● **RECORDED INFORMATION**

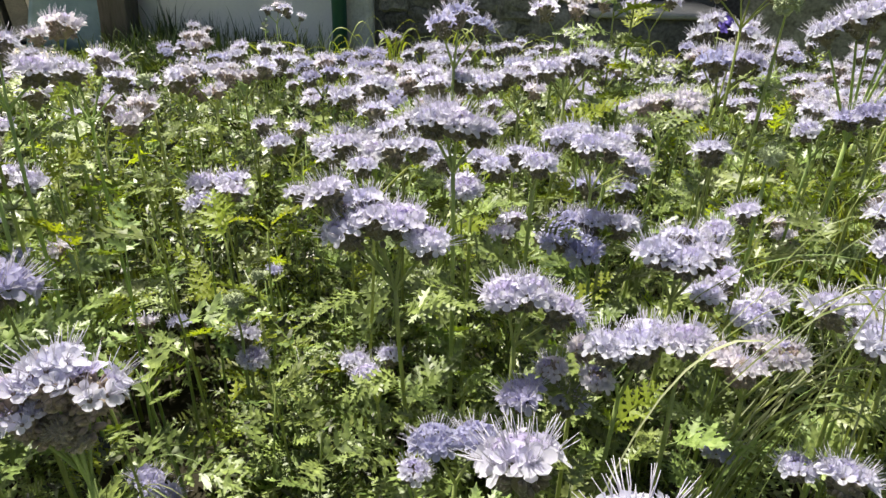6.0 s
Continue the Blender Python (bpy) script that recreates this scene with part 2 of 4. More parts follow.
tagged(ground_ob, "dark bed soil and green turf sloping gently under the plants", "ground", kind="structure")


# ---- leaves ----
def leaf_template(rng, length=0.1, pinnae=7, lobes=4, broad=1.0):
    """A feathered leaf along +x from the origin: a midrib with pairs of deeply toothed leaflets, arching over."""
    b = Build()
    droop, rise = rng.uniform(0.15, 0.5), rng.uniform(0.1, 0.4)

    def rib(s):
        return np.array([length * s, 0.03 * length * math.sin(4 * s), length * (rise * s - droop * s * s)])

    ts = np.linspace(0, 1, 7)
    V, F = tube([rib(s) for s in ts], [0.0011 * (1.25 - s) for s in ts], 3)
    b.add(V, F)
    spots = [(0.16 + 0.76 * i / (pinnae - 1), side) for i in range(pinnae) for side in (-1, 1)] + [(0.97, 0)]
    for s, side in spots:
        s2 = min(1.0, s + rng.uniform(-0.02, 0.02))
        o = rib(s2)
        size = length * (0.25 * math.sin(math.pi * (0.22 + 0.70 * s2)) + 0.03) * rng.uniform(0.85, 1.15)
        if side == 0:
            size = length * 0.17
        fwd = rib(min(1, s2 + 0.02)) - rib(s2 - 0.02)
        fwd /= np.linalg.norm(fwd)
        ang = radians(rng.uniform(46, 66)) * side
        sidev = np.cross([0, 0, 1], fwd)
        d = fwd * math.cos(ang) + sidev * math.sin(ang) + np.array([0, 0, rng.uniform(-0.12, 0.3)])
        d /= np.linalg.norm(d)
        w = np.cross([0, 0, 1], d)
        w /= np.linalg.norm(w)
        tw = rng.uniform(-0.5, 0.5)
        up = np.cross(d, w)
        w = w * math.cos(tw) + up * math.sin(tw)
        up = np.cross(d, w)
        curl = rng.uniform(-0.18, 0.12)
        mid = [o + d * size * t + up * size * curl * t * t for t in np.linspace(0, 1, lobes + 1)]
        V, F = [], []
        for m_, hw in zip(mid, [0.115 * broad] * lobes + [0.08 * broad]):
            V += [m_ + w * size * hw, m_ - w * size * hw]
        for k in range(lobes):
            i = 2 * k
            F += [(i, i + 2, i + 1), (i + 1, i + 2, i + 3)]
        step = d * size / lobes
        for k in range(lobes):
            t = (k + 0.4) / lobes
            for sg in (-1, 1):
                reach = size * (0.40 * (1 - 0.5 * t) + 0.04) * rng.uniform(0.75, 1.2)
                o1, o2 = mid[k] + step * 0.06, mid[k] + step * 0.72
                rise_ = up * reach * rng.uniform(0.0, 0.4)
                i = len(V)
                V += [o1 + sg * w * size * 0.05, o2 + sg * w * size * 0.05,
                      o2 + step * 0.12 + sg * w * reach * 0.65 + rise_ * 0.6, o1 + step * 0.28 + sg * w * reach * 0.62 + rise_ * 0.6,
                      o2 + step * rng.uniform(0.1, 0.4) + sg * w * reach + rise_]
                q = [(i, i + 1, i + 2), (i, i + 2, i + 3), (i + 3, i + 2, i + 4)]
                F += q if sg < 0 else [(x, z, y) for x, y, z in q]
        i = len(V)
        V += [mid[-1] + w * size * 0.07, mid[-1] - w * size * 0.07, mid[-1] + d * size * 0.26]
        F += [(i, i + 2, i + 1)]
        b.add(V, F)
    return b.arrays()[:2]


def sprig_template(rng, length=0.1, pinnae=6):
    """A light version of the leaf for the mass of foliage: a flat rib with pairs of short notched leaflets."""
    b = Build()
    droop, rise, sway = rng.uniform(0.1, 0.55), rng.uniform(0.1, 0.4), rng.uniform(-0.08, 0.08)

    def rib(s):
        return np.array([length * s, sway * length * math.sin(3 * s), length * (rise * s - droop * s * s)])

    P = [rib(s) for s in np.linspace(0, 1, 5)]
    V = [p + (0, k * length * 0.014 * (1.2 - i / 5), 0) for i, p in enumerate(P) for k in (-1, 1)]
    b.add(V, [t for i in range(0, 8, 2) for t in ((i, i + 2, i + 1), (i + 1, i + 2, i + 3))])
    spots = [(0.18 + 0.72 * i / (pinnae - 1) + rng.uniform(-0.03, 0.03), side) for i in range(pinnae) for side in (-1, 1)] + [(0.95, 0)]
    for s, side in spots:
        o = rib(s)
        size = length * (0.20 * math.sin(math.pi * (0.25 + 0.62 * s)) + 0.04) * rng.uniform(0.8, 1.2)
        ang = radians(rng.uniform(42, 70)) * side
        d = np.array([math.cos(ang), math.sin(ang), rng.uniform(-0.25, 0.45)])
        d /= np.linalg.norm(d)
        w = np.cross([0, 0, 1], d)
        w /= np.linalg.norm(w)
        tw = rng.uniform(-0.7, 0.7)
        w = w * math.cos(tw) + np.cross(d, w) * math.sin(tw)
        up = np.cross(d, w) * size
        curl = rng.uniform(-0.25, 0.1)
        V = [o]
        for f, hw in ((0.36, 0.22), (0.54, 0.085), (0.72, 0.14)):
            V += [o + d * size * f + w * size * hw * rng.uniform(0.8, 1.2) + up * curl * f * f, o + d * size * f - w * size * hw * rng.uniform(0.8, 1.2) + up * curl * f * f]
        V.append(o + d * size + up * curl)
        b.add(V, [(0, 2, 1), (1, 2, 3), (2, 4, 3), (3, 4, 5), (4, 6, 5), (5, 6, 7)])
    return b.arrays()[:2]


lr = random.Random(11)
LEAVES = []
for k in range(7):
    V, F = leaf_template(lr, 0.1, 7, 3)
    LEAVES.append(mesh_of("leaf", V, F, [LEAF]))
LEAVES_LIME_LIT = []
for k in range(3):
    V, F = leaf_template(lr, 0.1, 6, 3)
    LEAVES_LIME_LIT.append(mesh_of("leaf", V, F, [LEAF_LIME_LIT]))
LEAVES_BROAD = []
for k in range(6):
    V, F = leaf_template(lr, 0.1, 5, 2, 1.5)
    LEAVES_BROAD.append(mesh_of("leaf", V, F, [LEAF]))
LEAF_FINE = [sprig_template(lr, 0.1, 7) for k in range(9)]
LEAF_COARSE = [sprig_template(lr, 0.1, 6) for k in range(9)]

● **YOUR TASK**
Copy the whole of the material above exactly, but not its images.

● **REPLY TO THE TASK**
6.0 s
Continue the Blender Python (bpy) script that recreates this scene with part 2 of 4. More parts follow.
tagged(ground_ob, "dark bed soil and green turf sloping gently under the plants", "ground", kind="structure")


# ---- leaves ----
def leaf_template(rng, length=0.1, pinnae=7, lobes=4, broad=1.0):
    """A feathered leaf along +x from the origin: a midrib with pairs of deeply toothed leaflets, arching over."""
    b = Build()
    droop, rise = rng.uniform(0.15, 0.5), rng.uniform(0.1, 0.4)

    def rib(s):
        return np.array([length * s, 0.03 * length * math.sin(4 * s), length * (rise * s - droop * s * s)])

    ts = np.linspace(0, 1, 7)
    V, F = tube([rib(s) for s in ts], [0.0011 * (1.25 - s) for s in ts], 3)
    b.add(V, F)
    spots = [(0.16 + 0.76 * i / (pinnae - 1), side) for i in range(pinnae) for side in (-1, 1)] + [(0.97, 0)]
    for s, side in spots:
        s2 = min(1.0, s + rng.uniform(-0.02, 0.02))
        o = rib(s2)
        size = length * (0.25 * math.sin(math.pi * (0.22 + 0.70 * s2)) + 0.03) * rng.uniform(0.85, 1.15)
        if side == 0:
            size = length * 0.17
        fwd = rib(min(1, s2 + 0.02)) - rib(s2 - 0.02)
        fwd /= np.linalg.norm(fwd)
        ang = radians(rng.uniform(46, 66)) * side
        sidev = np.cross([0, 0, 1], fwd)
        d = fwd * math.cos(ang) + sidev * math.sin(ang) + np.array([0, 0, rng.uniform(-0.12, 0.3)])
        d /= np.linalg.norm(d)
        w = np.cross([0, 0, 1], d)
        w /= np.linalg.norm(w)
        tw = rng.uniform(-0.5, 0.5)
        up = np.cross(d, w)
        w = w * math.cos(tw) + up * math.sin(tw)
        up = np.cross(d, w)
        curl = rng.uniform(-0.18, 0.12)
        mid = [o + d * size * t + up * size * curl * t * t for t in np.linspace(0, 1, lobes + 1)]
        V, F = [], []
        for m_, hw in zip(mid, [0.115 * broad] * lobes + [0.08 * broad]):
            V += [m_ + w * size * hw, m_ - w * size * hw]
        for k in range(lobes):
            i = 2 * k
            F += [(i, i + 2, i + 1), (i + 1, i + 2, i + 3)]
        step = d * size / lobes
        for k in range(lobes):
            t = (k + 0.4) / lobes
            for sg in (-1, 1):
                reach = size * (0.40 * (1 - 0.5 * t) + 0.04) * rng.uniform(0.75, 1.2)
                o1, o2 = mid[k] + step * 0.06, mid[k] + step * 0.72
                rise_ = up * reach * rng.uniform(0.0, 0.4)
                i = len(V)
                V += [o1 + sg * w * size * 0.05, o2 + sg * w * size * 0.05,
                      o2 + step * 0.12 + sg * w * reach * 0.65 + rise_ * 0.6, o1 + step * 0.28 + sg * w * reach * 0.62 + rise_ * 0.6,
                      o2 + step * rng.uniform(0.1, 0.4) + sg * w * reach + rise_]
                q = [(i, i + 1, i + 2), (i, i + 2, i + 3), (i + 3, i + 2, i + 4)]
                F += q if sg < 0 else [(x, z, y) for x, y, z in q]
        i = len(V)
        V += [mid[-1] + w * size * 0.07, mid[-1] - w * size * 0.07, mid[-1] + d * size * 0.26]
        F += [(i, i + 2, i + 1)]
        b.add(V, F)
    return b.arrays()[:2]


def sprig_template(rng, length=0.1, pinnae=6):
    """A light version of the leaf for the mass of foliage: a flat rib with pairs of short notched leaflets."""
    b = Build()
    droop, rise, sway = rng.uniform(0.1, 0.55), rng.uniform(0.1, 0.4), rng.uniform(-0.08, 0.08)

    def rib(s):
        return np.array([length * s, sway * length * math.sin(3 * s), length * (rise * s - droop * s * s)])

    P = [rib(s) for s in np.linspace(0, 1, 5)]
    V = [p + (0, k * length * 0.014 * (1.2 - i / 5), 0) for i, p in enumerate(P) for k in (-1, 1)]
    b.add(V, [t for i in range(0, 8, 2) for t in ((i, i + 2, i + 1), (i + 1, i + 2, i + 3))])
    spots = [(0.18 + 0.72 * i / (pinnae - 1) + rng.uniform(-0.03, 0.03), side) for i in range(pinnae) for side in (-1, 1)] + [(0.95, 0)]
    for s, side in spots:
        o = rib(s)
        size = length * (0.20 * math.sin(math.pi * (0.25 + 0.62 * s)) + 0.04) * rng.uniform(0.8, 1.2)
        ang = radians(rng.uniform(42, 70)) * side
        d = np.array([math.cos(ang), math.sin(ang), rng.uniform(-0.25, 0.45)])
        d /= np.linalg.norm(d)
        w = np.cross([0, 0, 1], d)
        w /= np.linalg.norm(w)
        tw = rng.uniform(-0.7, 0.7)
        w = w * math.cos(tw) + np.cross(d, w) * math.sin(tw)
        up = np.cross(d, w) * size
        curl = rng.uniform(-0.25, 0.1)
        V = [o]
        for f, hw in ((0.36, 0.22), (0.54, 0.085), (0.72, 0.14)):
            V += [o + d * size * f + w * size * hw * rng.uniform(0.8, 1.2) + up * curl * f * f, o + d * size * f - w * size * hw * rng.uniform(0.8, 1.2) + up * curl * f * f]
        V.append(o + d * size + up * curl)
        b.add(V, [(0, 2, 1), (1, 2, 3), (2, 4, 3), (3, 4, 5), (4, 6, 5), (5, 6, 7)])
    return b.arrays()[:2]


lr = random.Random(11)
LEAVES = []
for k in range(7):
    V, F = leaf_template(lr, 0.1, 7, 3)
    LEAVES.append(mesh_of("leaf", V, F, [LEAF]))
LEAVES_LIME_LIT = []
for k in range(3):
    V, F = leaf_template(lr, 0.1, 6, 3)
    LEAVES_LIME_LIT.append(mesh_of("leaf", V, F, [LEAF_LIME_LIT]))
LEAVES_BROAD = []
for k in range(6):
    V, F = leaf_template(lr, 0.1, 5, 2, 1.5)
    LEAVES_BROAD.append(mesh_of("leaf", V, F, [LEAF]))
LEAF_FINE = [sprig_template(lr, 0.1, 7) for k in range(9)]
LEAF_COARSE = [sprig_template(lr, 0.1, 6) for k in range(9)]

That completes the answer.